* BEGIN *

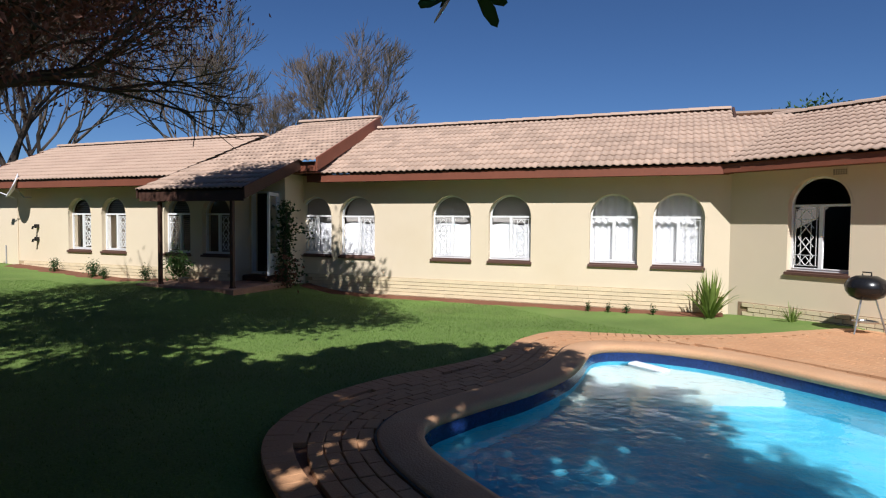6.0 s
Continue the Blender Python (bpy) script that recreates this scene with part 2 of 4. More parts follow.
def spline(pts, n, closed=True):
    out, k = [], len(pts)
    for i in range(k if closed else k - 1):
        if closed:
            p = [Vector(pts[(i + j - 1) % k]) for j in range(4)]
        else:
            p = [Vector(pts[min(max(i + j - 1, 0), k - 1)]) for j in range(4)]
        for j in range(n):
            t = j / n
            out.append(0.5 * (2 * p[1] + (p[2] - p[0]) * t + (2 * p[0] - 5 * p[1] + 4 * p[2] - p[3]) * t * t + (3 * p[1] - p[0] - 3 * p[2] + p[3]) * t ** 3))
    return out


def inside(x, y, poly):
    hit, j = False, len(poly) - 1
    for i in range(len(poly)):
        xi, yi, xj, yj = poly[i][0], poly[i][1], poly[j][0], poly[j][1]
        if (yi > y) != (yj > y) and x < (xj - xi) * (y - yi) / (yj - yi) + xi:
            hit = not hit
        j = i
    return hit


def resample(loop, step):
    """Points at even steps along a closed loop."""
    pts = [Vector(p[:2]) for p in loop] + [Vector(loop[0][:2])]
    total = sum((b - a).length for a, b in zip(pts, pts[1:]))
    n = max(8, round(total / step))
    out, gone, k, seg = [], 0.0, 0, (pts[1] - pts[0]).length
    for i in range(n):
        want = total * i / n
        while gone + seg < want:
            gone += seg
            k += 1
            seg = (pts[k + 1] - pts[k]).length
        out.append(pts[k].lerp(pts[k + 1], (want - gone) / max(seg, 1e-6)))
    return out


def offset(loop, d):
    n = len(loop)
    out = []
    for i in range(n):
        t = (loop[(i + 2) % n] - loop[i - 2]).normalized()
        out.append(loop[i] + Vector((t.y, -t.x)) * d)
    return out


# Pool edge (runs counter-clockwise, so that offset() goes outwards) and paving edge.
POOL = resample(spline([(1.45, -5.25), (1.78, -5.75), (2.15, -6.35), (2.42, -7.1), (2.58, -7.9), (2.78, -8.5), (3.3, -8.77), (4.6, -8.82), (6.2, -8.8), (7.9, -8.55),
                        (9.25, -8.1), (10.35, -7.48), (11.4, -6.76), (12.05, -6.15), (12.4, -5.6), (12.4, -5.0), (12.1, -4.3), (11.6, -3.5), (11.05, -2.9), (10.6, -2.74), (10.2, -2.84),
                        (9.35, -3.14), (8.1, -3.57), (6.7, -4.05), (5.9, -4.26), (5.0, -4.33), (3.9, -4.26), (2.7, -4.22), (1.95, -4.45), (1.5, -4.85)], 10), 0.08)
PAVE = spline([(0.25, -4.75), (0.45, -5.6), (0.95, -6.35), (1.2, -7.2), (1.35, -8.2), (1.75, -9.1), (2.6, -9.75), (4.2, -9.9), (6.5, -9.9), (8.4, -9.65), (9.9, -9.0), (11.2, -8.05),
               (12.4, -7.2), (13.3, -6.4), (13.85, -5.5), (14.05, -4.4), (13.75, -3.15), (13.05, -2.05), (12.2, -1.1), (11.45, -0.3), (11.2, 0.02), (10.9, 0.02), (7, 0.02), (4, 0.02), (2.6, 0.02), (2.2, -0.35),
               (2.0, -1.2), (1.8, -2.4), (1.35, -3.5), (0.75, -4.2)], 6)
PAVE = [Vector((p.x, min(p.y, 0.02))) for p in PAVE]


def ground(x, y):
    """The lawn's height: a dip along the wing, a rise to its far end."""
    s, o = so(x, y)
    z = -0.03
    z -= 0.13 * smooth_step(-1.5, 1.0, s) * (1 - smooth_step(8, 10, s)) * (1 - smooth_step(1.5, 5.0, o))
    z += 0.40 * smooth_step(11.5, 21.5, s) * (1 - smooth_step(3, 9, o))
    z += 0.13 * smooth_step(8.8, 10.4, s) * (1 - smooth_step(12.5, 14.5, s)) * (1 - smooth_step(3.0, 6.5, o))
    z -= 0.05 * smooth_step(11.0, 13.5, x) * smooth_step(-3, 0, y)
    return z


def deck(x, y):
    return 0.02 - 0.05 * smooth_step(-3.5, 0.0, y)

# ---- ground, paving and pool ----


def fill(loops, z, name, mat):
    bm = bmesh.new()
    edges = []
    for loop in loops:
        vs = [bm.verts.new((p[0], p[1], z(p[0], p[1]))) for p in loop]
        edges += [bm.edges.new((a, b)) for a, b in zip(vs, vs[1:] + vs[:1])]
    bmesh.ops.triangle_fill(bm, use_beauty=True, use_dissolve=False, edges=edges)
    for f in bm.faces:
        f.normal_update()
        if f.normal.z < 0:
            f.normal_flip()
    me = bpy.data.meshes.new(name)
    bm.to_mesh(me)
    bm.free()
    me.materials.append(mat)
    return me


def steps(lo, hi, fine_lo, fine_hi, d):
    mid = [fine_lo + i * d for i in range(int((fine_hi - fine_lo) / d) + 1)]
    return [lo, lo * 0.4, lo * 0.15 + fine_lo * 0.5] + mid + [hi * 0.15 + fine_hi * 0.5, hi * 0.4, hi]


COPING_EDGE = offset(POOL, 0.34)
gx, gy = steps(-700, 700, -27, 27, 0.3), steps(-700, 700, -20, 13, 0.3)
verts, faces = [], []
COPE_TEST = COPING_EDGE[::4]
for y in gy:
    for x in gx:
        z = ground(x, y) if -40 < x < 40 and -40 < y < 40 else -0.05
        if inside(x, y, PAVE):
            z = -0.09
        verts.append((x, y, z))
nx = len(gx)
gone = [inside(v[0], v[1], COPE_TEST) for v in verts]
for j in range(len(gy) - 1):
    for i in range(nx - 1):
        q = (j * nx + i, j * nx + i + 1, (j + 1) * nx + i + 1, (j + 1) * nx + i)
        if not any(gone[k] for k in q):
            faces.append(q)
me = bpy.data.meshes.new("ground")
me.from_pydata(verts, [], faces)
me.materials.append(M["lawn"])
me.polygons.foreach_set("use_smooth", [True] * len(me.polygons))
ground_ob = tagged(new("ground", me), "sunlit green lawn, short and slightly patchy", "lawn", kind="structure")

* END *

→ **INSTRUCTIONS TO FOLLOW**
Give the material again exactly as it is, but keep the pictures out.

→ **EXPECTED ANSWER**
6.0 s
Continue the Blender Python (bpy) script that recreates this scene with part 2 of 4. More parts follow.
def spline(pts, n, closed=True):
    out, k = [], len(pts)
    for i in range(k if closed else k - 1):
        if closed:
            p = [Vector(pts[(i + j - 1) % k]) for j in range(4)]
        else:
            p = [Vector(pts[min(max(i + j - 1, 0), k - 1)]) for j in range(4)]
        for j in range(n):
            t = j / n
            out.append(0.5 * (2 * p[1] + (p[2] - p[0]) * t + (2 * p[0] - 5 * p[1] + 4 * p[2] - p[3]) * t * t + (3 * p[1] - p[0] - 3 * p[2] + p[3]) * t ** 3))
    return out


def inside(x, y, poly):
    hit, j = False, len(poly) - 1
    for i in range(len(poly)):
        xi, yi, xj, yj = poly[i][0], poly[i][1], poly[j][0], poly[j][1]
        if (yi > y) != (yj > y) and x < (xj - xi) * (y - yi) / (yj - yi) + xi:
            hit = not hit
        j = i
    return hit


def resample(loop, step):
    """Points at even steps along a closed loop."""
    pts = [Vector(p[:2]) for p in loop] + [Vector(loop[0][:2])]
    total = sum((b - a).length for a, b in zip(pts, pts[1:]))
    n = max(8, round(total / step))
    out, gone, k, seg = [], 0.0, 0, (pts[1] - pts[0]).length
    for i in range(n):
        want = total * i / n
        while gone + seg < want:
            gone += seg
            k += 1
            seg = (pts[k + 1] - pts[k]).length
        out.append(pts[k].lerp(pts[k + 1], (want - gone) / max(seg, 1e-6)))
    return out


def offset(loop, d):
    n = len(loop)
    out = []
    for i in range(n):
        t = (loop[(i + 2) % n] - loop[i - 2]).normalized()
        out.append(loop[i] + Vector((t.y, -t.x)) * d)
    return out


# Pool edge (runs counter-clockwise, so that offset() goes outwards) and paving edge.
POOL = resample(spline([(1.45, -5.25), (1.78, -5.75), (2.15, -6.35), (2.42, -7.1), (2.58, -7.9), (2.78, -8.5), (3.3, -8.77), (4.6, -8.82), (6.2, -8.8), (7.9, -8.55),
                        (9.25, -8.1), (10.35, -7.48), (11.4, -6.76), (12.05, -6.15), (12.4, -5.6), (12.4, -5.0), (12.1, -4.3), (11.6, -3.5), (11.05, -2.9), (10.6, -2.74), (10.2, -2.84),
                        (9.35, -3.14), (8.1, -3.57), (6.7, -4.05), (5.9, -4.26), (5.0, -4.33), (3.9, -4.26), (2.7, -4.22), (1.95, -4.45), (1.5, -4.85)], 10), 0.08)
PAVE = spline([(0.25, -4.75), (0.45, -5.6), (0.95, -6.35), (1.2, -7.2), (1.35, -8.2), (1.75, -9.1), (2.6, -9.75), (4.2, -9.9), (6.5, -9.9), (8.4, -9.65), (9.9, -9.0), (11.2, -8.05),
               (12.4, -7.2), (13.3, -6.4), (13.85, -5.5), (14.05, -4.4), (13.75, -3.15), (13.05, -2.05), (12.2, -1.1), (11.45, -0.3), (11.2, 0.02), (10.9, 0.02), (7, 0.02), (4, 0.02), (2.6, 0.02), (2.2, -0.35),
               (2.0, -1.2), (1.8, -2.4), (1.35, -3.5), (0.75, -4.2)], 6)
PAVE = [Vector((p.x, min(p.y, 0.02))) for p in PAVE]


def ground(x, y):
    """The lawn's height: a dip along the wing, a rise to its far end."""
    s, o = so(x, y)
    z = -0.03
    z -= 0.13 * smooth_step(-1.5, 1.0, s) * (1 - smooth_step(8, 10, s)) * (1 - smooth_step(1.5, 5.0, o))
    z += 0.40 * smooth_step(11.5, 21.5, s) * (1 - smooth_step(3, 9, o))
    z += 0.13 * smooth_step(8.8, 10.4, s) * (1 - smooth_step(12.5, 14.5, s)) * (1 - smooth_step(3.0, 6.5, o))
    z -= 0.05 * smooth_step(11.0, 13.5, x) * smooth_step(-3, 0, y)
    return z


def deck(x, y):
    return 0.02 - 0.05 * smooth_step(-3.5, 0.0, y)

# ---- ground, paving and pool ----


def fill(loops, z, name, mat):
    bm = bmesh.new()
    edges = []
    for loop in loops:
        vs = [bm.verts.new((p[0], p[1], z(p[0], p[1]))) for p in loop]
        edges += [bm.edges.new((a, b)) for a, b in zip(vs, vs[1:] + vs[:1])]
    bmesh.ops.triangle_fill(bm, use_beauty=True, use_dissolve=False, edges=edges)
    for f in bm.faces:
        f.normal_update()
        if f.normal.z < 0:
            f.normal_flip()
    me = bpy.data.meshes.new(name)
    bm.to_mesh(me)
    bm.free()
    me.materials.append(mat)
    return me


def steps(lo, hi, fine_lo, fine_hi, d):
    mid = [fine_lo + i * d for i in range(int((fine_hi - fine_lo) / d) + 1)]
    return [lo, lo * 0.4, lo * 0.15 + fine_lo * 0.5] + mid + [hi * 0.15 + fine_hi * 0.5, hi * 0.4, hi]


COPING_EDGE = offset(POOL, 0.34)
gx, gy = steps(-700, 700, -27, 27, 0.3), steps(-700, 700, -20, 13, 0.3)
verts, faces = [], []
COPE_TEST = COPING_EDGE[::4]
for y in gy:
    for x in gx:
        z = ground(x, y) if -40 < x < 40 and -40 < y < 40 else -0.05
        if inside(x, y, PAVE):
            z = -0.09
        verts.append((x, y, z))
nx = len(gx)
gone = [inside(v[0], v[1], COPE_TEST) for v in verts]
for j in range(len(gy) - 1):
    for i in range(nx - 1):
        q = (j * nx + i, j * nx + i + 1, (j + 1) * nx + i + 1, (j + 1) * nx + i)
        if not any(gone[k] for k in q):
            faces.append(q)
me = bpy.data.meshes.new("ground")
me.from_pydata(verts, [], faces)
me.materials.append(M["lawn"])
me.polygons.foreach_set("use_smooth", [True] * len(me.polygons))
ground_ob = tagged(new("ground", me), "sunlit green lawn, short and slightly patchy", "lawn", kind="structure")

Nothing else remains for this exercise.